- Born: October 10, 1945 (age 79)
- Criminal status: Incarcerated
- Conviction: Mailing injurious articles
- Criminal penalty: 15 years' imprisonment

= Barbara Joan March =

American criminal (born 1945)

Barbara Joan March (born October 10, 1945) is an American criminal from Connecticut who is imprisoned for 'Mailing Injurious Articles' to fourteen United States government officials.

In April 2005, she sent several food items, including baked goods and candy, to the fourteen officials. Each item was laced with a lethal dose of warfarin (rat poison). Each package included a typewritten note that threatened the recipient with being poisoned, and had the return address of people she had a grudge against, such as former co-workers and classmates.

The items were sent to the:
- Nine justices of the Supreme Court of the United States
- Director of the Federal Bureau of Investigation, Robert Mueller
- Deputy Director of the Federal Bureau of Investigation
- Chief of Naval Operations of the United States
- Chief of Staff of the United States Air Force
- Chief of Staff of the United States Army

An investigation by the Federal Bureau of Investigation resulted, led by Special Agent Monica M. Patton. After initial testing of evidence and investigation of the people named as the senders of the packages, a pattern emerged linking March to the items. March's home was searched, leading to the discovery of documents and sufficient evidence to lead to an arrest and charges.

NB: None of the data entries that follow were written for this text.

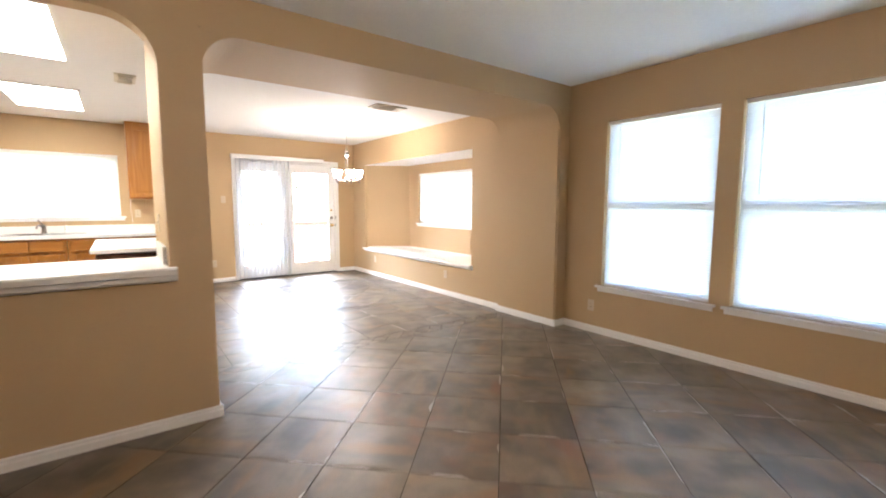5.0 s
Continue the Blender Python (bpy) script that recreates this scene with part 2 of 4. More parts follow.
M_DECKPALE = wood("weathered_deck", (0.40, 0.35, 0.30), (0.32, 0.27, 0.23), rough=0.75, grain_axis=0)
M_BARK = surface("grey_bark", (0.14, 0.115, 0.09), 0.9, grain=25, vary=0.4, bump=0.8, stretch=(1, 1, 0.3))
M_LEAF = sheer("green_leaf", (0.115, 0.135, 0.095), 0.5)
M_GROUND = surface("shaded_grass_ground", (0.075, 0.085, 0.040), 0.95, grain=30, vary=0.4, bump=0.6)
M_CLAY = surface("terracotta", (0.45, 0.16, 0.10), 0.8, grain=50, vary=0.15, bump=0.15)
M_ROCK = surface("pale_rock", (0.38, 0.34, 0.29), 0.9, grain=18, vary=0.25, bump=0.5)

# ---------------------------------------------------------------- mesh helpers


def part(name, bm, material, parent=None, label="", smooth=False):
    me = bpy.data.meshes.new(name)
    bmesh.ops.recalc_face_normals(bm, faces=bm.faces[:])
    bm.to_mesh(me)
    bm.free()
    if smooth:
        for p in me.polygons:
            p.use_smooth = True
    me.materials.append(material)
    ob = new(name, me)
    if parent:
        ob.parent = parent
    if label:
        ob["label"] = label
    return ob


def setting(name, bm, material, label, smooth=False):
    return tagged(part(name, bm, material, None, "", smooth), label, name.split("_")[0], kind="structure")


def thing(name, at, label, category, group="", turn=0.0):
    ob = new(name)
    ob.empty_display_size = 0.1
    ob.matrix_world = pose(*at, 0, 0, turn)
    return tagged(ob, label, category, group)


def box(bm, lo, hi, bevel=0.0, m=None):
    """Adds a box between two corners; bevel rounds its edges."""
    lo, hi = Vector(lo), Vector(hi)
    r = bmesh.ops.create_cube(bm, size=1.0, matrix=Matrix.Translation((lo + hi) / 2) @ Matrix.Diagonal((*(hi - lo), 1)))
    vs = r["verts"]
    if bevel:
        es = list({e for v in vs for e in v.link_edges})
        out = bmesh.ops.bevel(bm, geom=es, offset=bevel, segments=2, affect="EDGES", profile=0.6)
        vs = list({v for f in out["faces"] for v in f.verts} | {v for v in vs if v.is_valid})
    if m is not None:
        bmesh.ops.transform(bm, matrix=m, verts=[v for v in vs if v.is_valid])
    return bm


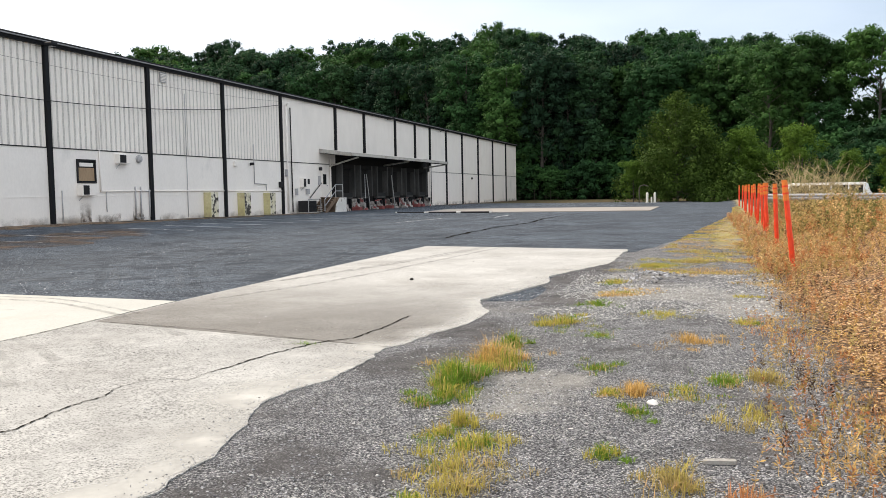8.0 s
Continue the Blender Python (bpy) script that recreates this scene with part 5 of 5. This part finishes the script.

At the time of her arrest on June 24, 2005, March was living in a rented room at a Bridgeport, Connecticut homeless shelter.

March had previously been convicted in 1985 of attempting to poison several relatives with wine.

On March 1, 2006, March pleaded guilty to 14 counts of mailing injurious articles. On October 11, 2006, she was sentenced to serve fifteen years, and is currently serving her time at FCI Danbury, with a projected release date of July 19, 2018.

March signed out of a halfway house in April 2018 and failed to return, she was arrested and pled guilty to escape charges and was sentenced to an additional five years in prison.